A Russian Soyuz rocket carrying three astronauts to the International Space Station (ISS) blasted off on Saturday, two days after its launch was aborted at the last minute.

The spacecraft carrying NASA astronaut Tracy Dyson, Russian Oleg Novitsky and Marina Vasilevskaya of Belarus launched smoothly from the Russian-leased Baikonur launch facility in Kazakhstan.

The space capsule atop the rocket separated and went into orbit eight minutes after the launch. It then began a two-day, 34-orbit trip to the space station.

The three astronauts are to join the station’s crew, NASA astronauts Loral O’Hara, Matthew Dominick, Mike Barratt, and Jeanette Epps and Russians Oleg Kononenko, Nikolai Chub, and Alexander Grebenkin.

Novitsky, Vasilevskaya and O’Hara are to return to Earth on April 6.

The space station, which has served as a symbol of post-Cold War international cooperation, is now one of the last remaining areas of collaboration between Russia and the West amid tensions following Russia’s full-scale invasion of Ukraine.

NASA and its partners hope to continue operating the orbiting outpost until 2030.

Russia has continued to rely on modified versions of Soviet-designed rockets for commercial satellites, as well as crews and cargo to the space station.

ISS
Crew members of the expedition Oleg Novitsky, bottom, Marina Vasilevskaya of Belarus, top, and Tracy Dyson, centre, board the Soyuz MS-25 spacecraft at the Baikonur Cosmodrome, Kazakhstan, on March 23, 2024 [Yuri Kochetkov/Pool via Reuters]

Aborted launch

The launch had been planned for Thursday, but was halted by an automatic safety system about 20 seconds before the scheduled liftoff.

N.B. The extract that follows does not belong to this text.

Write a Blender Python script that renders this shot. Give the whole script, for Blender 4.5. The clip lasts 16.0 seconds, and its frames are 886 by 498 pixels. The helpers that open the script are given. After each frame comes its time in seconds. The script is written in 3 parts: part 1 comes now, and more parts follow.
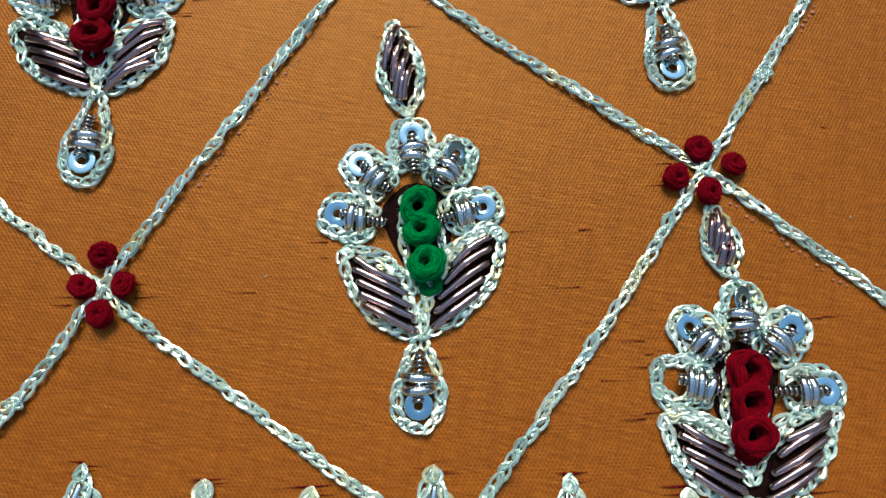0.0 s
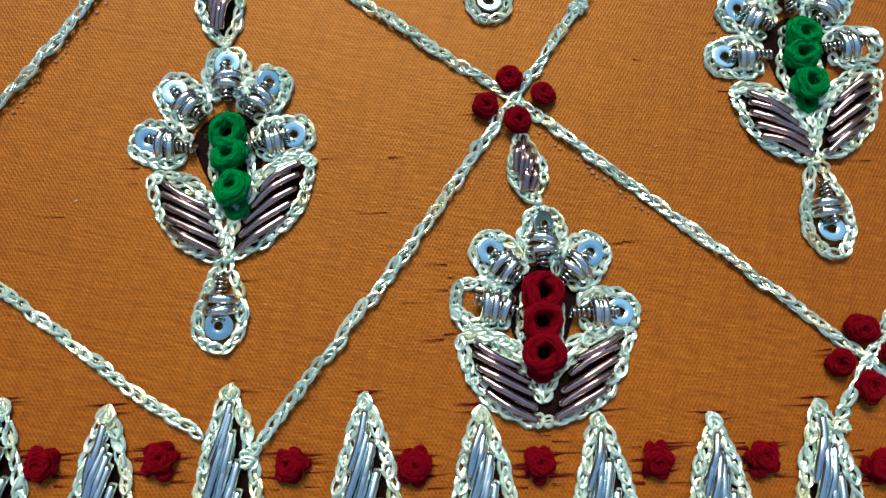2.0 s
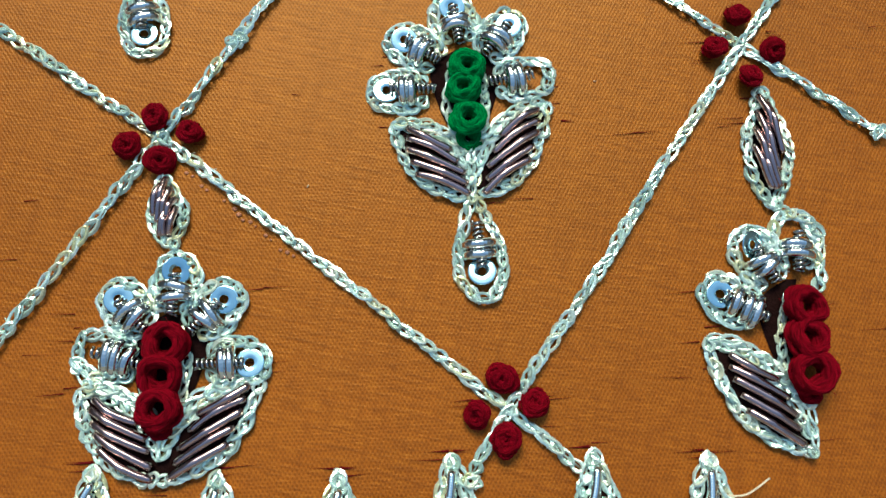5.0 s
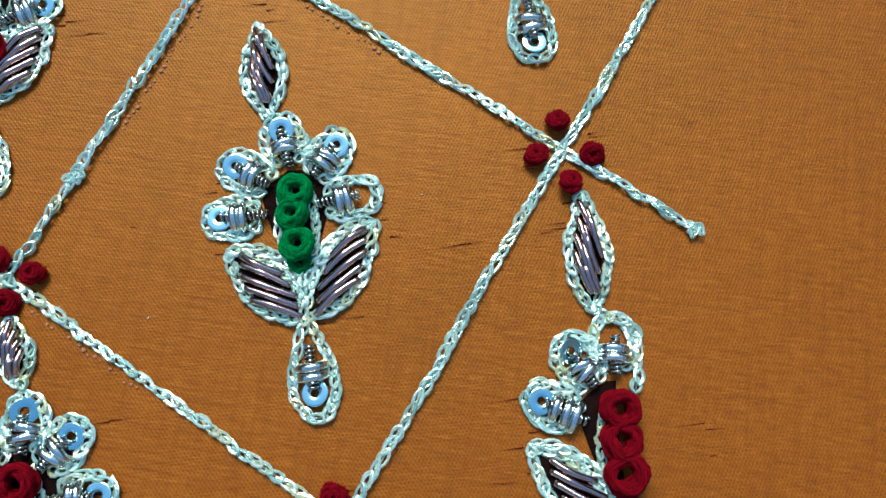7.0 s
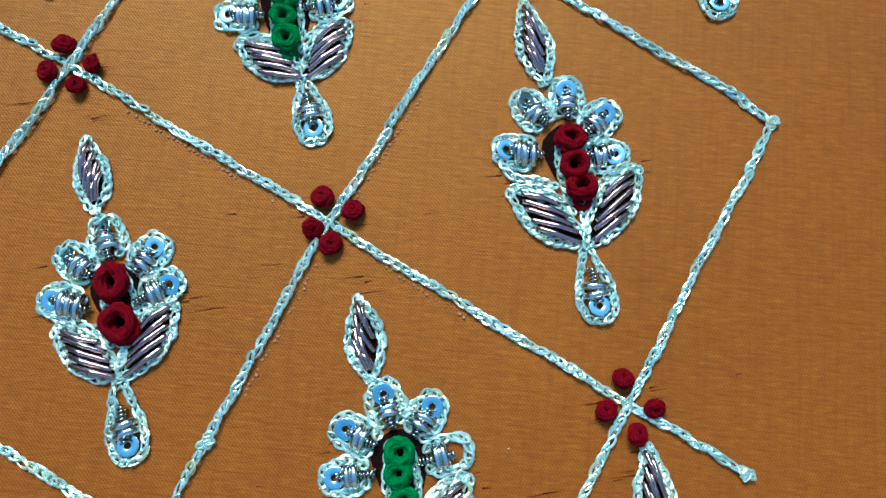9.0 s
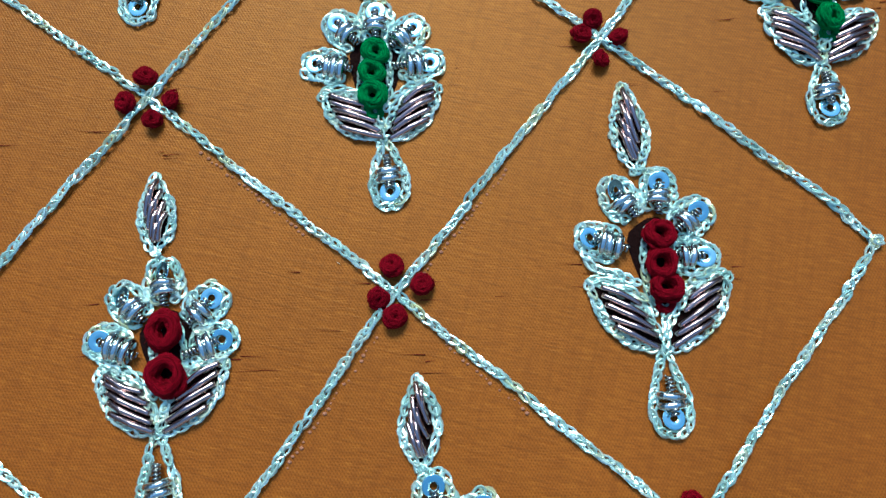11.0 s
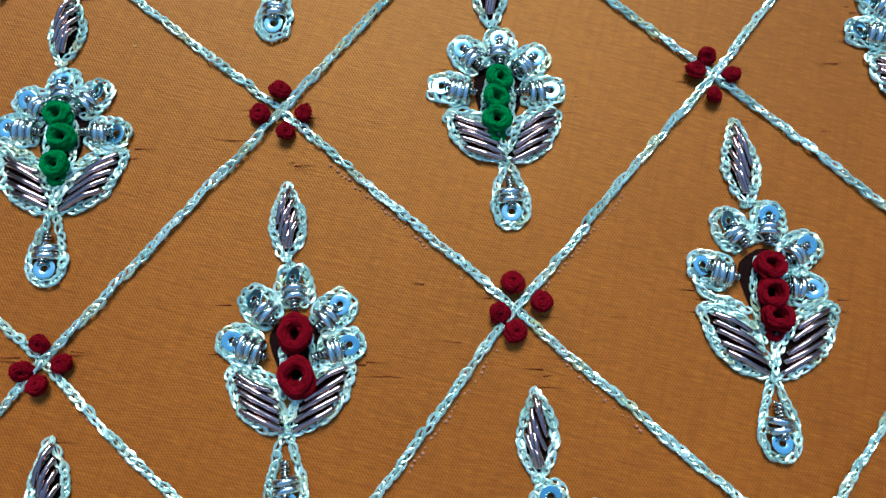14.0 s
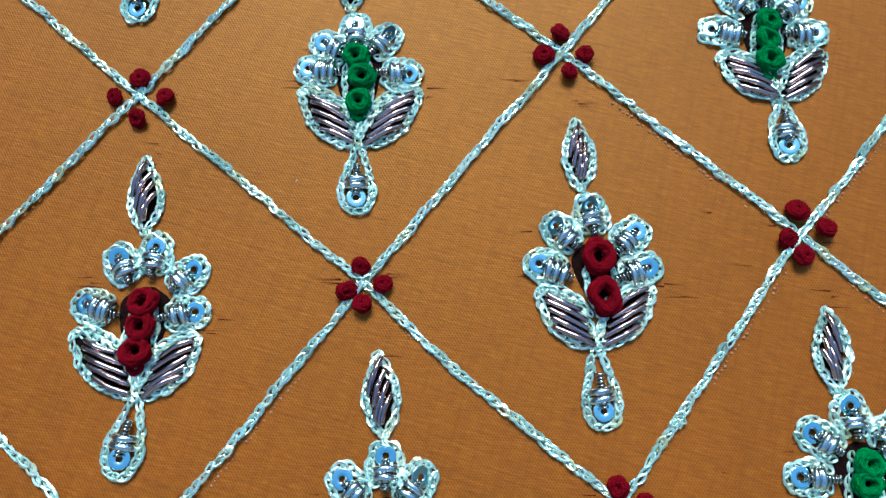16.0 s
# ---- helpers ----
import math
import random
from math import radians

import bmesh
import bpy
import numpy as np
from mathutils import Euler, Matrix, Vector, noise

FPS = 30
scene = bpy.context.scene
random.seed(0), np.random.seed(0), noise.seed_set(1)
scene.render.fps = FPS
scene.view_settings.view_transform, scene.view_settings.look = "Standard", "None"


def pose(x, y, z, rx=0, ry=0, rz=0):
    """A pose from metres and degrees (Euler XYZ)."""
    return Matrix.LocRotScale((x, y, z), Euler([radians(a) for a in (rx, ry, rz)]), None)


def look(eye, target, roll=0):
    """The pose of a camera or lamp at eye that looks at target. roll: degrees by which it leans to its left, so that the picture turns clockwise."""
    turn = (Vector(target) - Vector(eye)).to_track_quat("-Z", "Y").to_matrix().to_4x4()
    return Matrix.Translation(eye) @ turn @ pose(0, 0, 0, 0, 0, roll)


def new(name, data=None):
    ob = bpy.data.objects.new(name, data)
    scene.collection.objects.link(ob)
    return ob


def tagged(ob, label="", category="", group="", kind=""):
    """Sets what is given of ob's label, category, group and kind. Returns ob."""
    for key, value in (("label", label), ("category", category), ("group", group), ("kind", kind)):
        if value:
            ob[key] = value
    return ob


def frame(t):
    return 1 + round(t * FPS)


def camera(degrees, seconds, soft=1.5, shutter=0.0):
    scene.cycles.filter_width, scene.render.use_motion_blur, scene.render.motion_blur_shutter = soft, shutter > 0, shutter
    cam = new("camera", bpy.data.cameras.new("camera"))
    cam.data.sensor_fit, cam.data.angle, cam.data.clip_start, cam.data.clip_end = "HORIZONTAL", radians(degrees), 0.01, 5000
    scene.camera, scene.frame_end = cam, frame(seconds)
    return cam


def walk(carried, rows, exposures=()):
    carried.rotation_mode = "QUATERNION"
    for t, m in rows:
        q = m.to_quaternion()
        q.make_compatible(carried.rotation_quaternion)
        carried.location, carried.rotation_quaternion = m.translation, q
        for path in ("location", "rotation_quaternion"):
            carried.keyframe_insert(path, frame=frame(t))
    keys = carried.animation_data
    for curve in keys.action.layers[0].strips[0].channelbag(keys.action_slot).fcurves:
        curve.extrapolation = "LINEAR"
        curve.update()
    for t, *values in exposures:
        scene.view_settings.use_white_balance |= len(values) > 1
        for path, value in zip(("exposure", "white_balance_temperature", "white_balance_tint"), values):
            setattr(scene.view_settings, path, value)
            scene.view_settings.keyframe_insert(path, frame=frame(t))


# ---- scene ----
cam = camera(66.0, 16.0)
PATH = [
    (0, (0.00806, -0.01170, 0.07526), (0.00376, 0.00882, -0.02252), -0.14),
    (0.5, (0.01164, -0.01354, 0.07493), (0.00754, 0.00679, -0.02290), 0.40),
    (1, (0.01699, -0.01518, 0.07408), (0.01304, 0.00461, -0.02386), 0.53),
    (1.5, (0.02319, -0.01706, 0.07479), (0.02027, 0.00332, -0.02307), 3.56),
    (2, (0.02968, -0.01511, 0.07488), (0.02705, 0.00481, -0.02309), 4.21),
    (2.5, (0.03724, -0.01260, 0.07444), (0.03493, 0.00751, -0.02349), 5.20),
    (3, (0.04254, -0.01198, 0.07358), (0.04027, 0.00821, -0.02434), 5.27),
    (3.5, (0.04813, -0.01137, 0.07134), (0.04576, 0.00890, -0.02655), 5.04),
    (4, (0.05317, -0.00946, 0.07091), (0.05104, 0.01036, -0.02709), 5.62),
    (4.5, (0.05975, -0.00435, 0.07171), (0.05741, 0.01546, -0.02628), 4.98),
    (5, (0.06743, -0.00209, 0.07288), (0.06483, 0.01822, -0.02500), 3.83),
    (5.2, (0.07187, -0.00112, 0.07283), (0.06920, 0.01914, -0.02506), 3.30),
    (7.3, (0.08451, 0.02034, 0.08222), (0.08222, 0.03606, -0.01651), -1.07),
    (7.5, (0.08482, 0.02251, 0.08436), (0.08228, 0.03851, -0.01432), -2.04),
    (8, (0.07736, 0.02763, 0.08992), (0.07453, 0.04370, -0.00874), -3.71),
    (8.5, (0.07204, 0.03723, 0.09431), (0.06995, 0.05401, -0.00425), -1.17),
    (9, (0.06908, 0.04536, 0.09719), (0.06708, 0.06290, -0.00124), -0.66),
    (9.5, (0.06373, 0.05152, 0.09736), (0.06167, 0.07097, -0.00071), 0.15),
    (10, (0.06051, 0.05251, 0.09862), (0.05784, 0.07185, 0.00054), -0.26),
    (10.2, (0.06070, 0.05408, 0.09682), (0.05683, 0.07440, -0.00102), -1.96),
    (12.3, (0.05712, 0.04727, 0.09242), (0.05110, 0.06863, -0.00509), -0.55),
    (12.5, (0.05620, 0.04680, 0.09300), (0.05024, 0.06903, -0.00432), 0.31),
    (13, (0.05226, 0.04961, 0.09310), (0.04594, 0.07170, -0.00423), -0.38),
    (13.5, (0.04806, 0.05045, 0.09648), (0.04210, 0.07330, -0.00070), 0.97),
    (14, (0.04392, 0.04755, 0.09767), (0.03782, 0.07055, 0.00055), 0.76),
    (14.5, (0.03810, 0.04298, 0.09912), (0.03188, 0.06575, 0.00195), 0.35),
    (15, (0.02928, 0.03743, 0.10052), (0.02312, 0.05974, 0.00324), 0.19),
    (15.5, (0.01770, 0.03044, 0.10060), (0.01107, 0.05270, 0.00333), -0.89),
    (16, (0.00523, 0.02526, 0.10204), (-0.00161, 0.04696, 0.00466), -1.75),
]
EXPOSURES = [(0.0, 0.51, 6560, 2), (2.5, 0.61, 6810, 0), (5.2, 0.68, 6410, -4), (7.3, 0.7, 5510, -10), (9.0, 0.74, 4960, -14), (12.0, 0.66, 5160, -9), (14.8, 0.68, 5110, -10), (16.0, 0.76, 5110, -12)]
walk(cam, [(t, look(eye, target, roll)) for t, eye, target, roll in PATH], EXPOSURES)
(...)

The head of the Russian space agency, Yuri Borisov, said a voltage drop in a power source triggered the launch to be aborted.

The aborted launch was a significant mishap for the Russian space programme.

It followed an October 2018 launch failure when a Soyuz rocket carrying NASA astronaut Nick Hague and Roscosmos’s Alexei Ovchinin to the ISS failed less than two minutes after the blastoff, sending their rescue capsule into a steep ride back to a safe landing.

Hague and Ovchinin had a brief period of weightlessness when the capsule separated from the malfunctioning Soyuz rocket at an altitude of about 50km (31 miles), then endured gravitational forces of six to seven times more than is felt on Earth as they came down at a sharper-than-normal angle.

The 2018 launch failure was the first such accident for Russia’s manned programme in more than three decades.

If the launch had gone as scheduled on Thursday, the journey would have been much shorter, requiring only two orbits. Docking is now expected at 15:10 GMT on Monday.